* [AIM OF THE EXERCISE] Count the lines that include the string "this", and give only that number.

[3D scene code data]
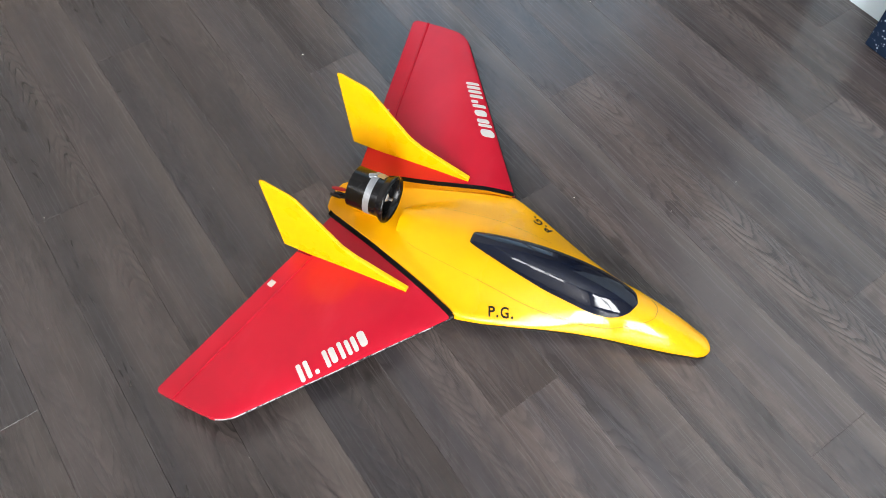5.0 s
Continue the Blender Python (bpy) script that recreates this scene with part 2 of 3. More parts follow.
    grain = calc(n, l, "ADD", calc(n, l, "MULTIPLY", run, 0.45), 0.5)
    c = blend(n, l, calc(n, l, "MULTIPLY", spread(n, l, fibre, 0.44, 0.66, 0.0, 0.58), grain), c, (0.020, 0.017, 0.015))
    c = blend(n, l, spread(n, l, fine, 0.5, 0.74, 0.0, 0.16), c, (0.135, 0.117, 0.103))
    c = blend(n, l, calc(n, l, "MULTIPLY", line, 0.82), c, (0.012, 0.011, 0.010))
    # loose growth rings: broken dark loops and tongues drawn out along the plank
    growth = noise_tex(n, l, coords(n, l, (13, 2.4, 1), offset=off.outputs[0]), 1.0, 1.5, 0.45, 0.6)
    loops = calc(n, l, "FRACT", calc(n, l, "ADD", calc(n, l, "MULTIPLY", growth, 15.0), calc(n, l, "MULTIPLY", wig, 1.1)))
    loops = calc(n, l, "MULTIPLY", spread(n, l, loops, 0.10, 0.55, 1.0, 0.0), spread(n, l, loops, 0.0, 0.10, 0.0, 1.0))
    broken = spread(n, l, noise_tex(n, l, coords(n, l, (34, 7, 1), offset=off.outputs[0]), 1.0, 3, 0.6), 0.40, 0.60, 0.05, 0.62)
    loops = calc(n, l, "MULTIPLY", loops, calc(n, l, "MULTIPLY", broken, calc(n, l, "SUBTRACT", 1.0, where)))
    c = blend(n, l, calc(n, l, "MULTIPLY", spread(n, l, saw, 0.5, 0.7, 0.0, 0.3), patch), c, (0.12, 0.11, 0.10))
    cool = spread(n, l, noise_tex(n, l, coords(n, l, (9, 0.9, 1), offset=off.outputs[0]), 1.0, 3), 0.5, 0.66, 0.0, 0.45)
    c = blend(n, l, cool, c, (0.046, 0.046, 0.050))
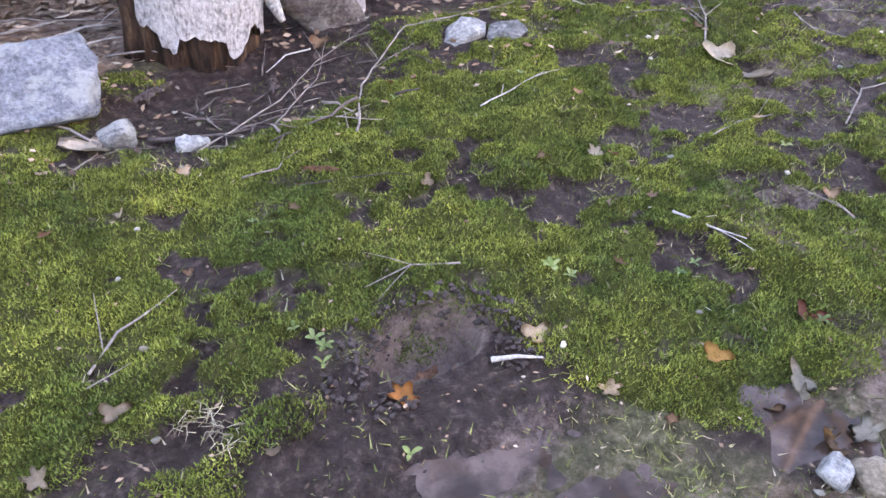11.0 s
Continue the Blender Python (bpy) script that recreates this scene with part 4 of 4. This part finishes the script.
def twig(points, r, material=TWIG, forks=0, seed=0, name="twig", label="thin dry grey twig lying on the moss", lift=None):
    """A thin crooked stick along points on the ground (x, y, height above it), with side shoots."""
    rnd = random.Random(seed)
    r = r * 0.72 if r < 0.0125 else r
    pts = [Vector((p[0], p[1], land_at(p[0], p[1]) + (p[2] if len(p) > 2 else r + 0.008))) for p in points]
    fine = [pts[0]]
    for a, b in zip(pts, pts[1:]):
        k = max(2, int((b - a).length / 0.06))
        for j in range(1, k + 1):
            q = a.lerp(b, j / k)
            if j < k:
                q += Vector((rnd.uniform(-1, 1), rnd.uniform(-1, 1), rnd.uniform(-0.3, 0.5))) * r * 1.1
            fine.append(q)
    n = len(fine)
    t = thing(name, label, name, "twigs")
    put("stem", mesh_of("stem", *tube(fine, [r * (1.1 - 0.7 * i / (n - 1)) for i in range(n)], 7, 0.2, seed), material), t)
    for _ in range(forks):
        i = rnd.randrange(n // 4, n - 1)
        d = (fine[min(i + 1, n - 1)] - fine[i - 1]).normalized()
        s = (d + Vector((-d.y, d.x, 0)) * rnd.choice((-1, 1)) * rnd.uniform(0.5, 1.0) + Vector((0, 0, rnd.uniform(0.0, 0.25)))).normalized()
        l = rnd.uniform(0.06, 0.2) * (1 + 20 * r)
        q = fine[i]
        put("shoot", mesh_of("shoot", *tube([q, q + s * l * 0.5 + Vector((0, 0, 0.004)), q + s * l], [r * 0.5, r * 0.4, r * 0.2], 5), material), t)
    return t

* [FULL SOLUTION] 2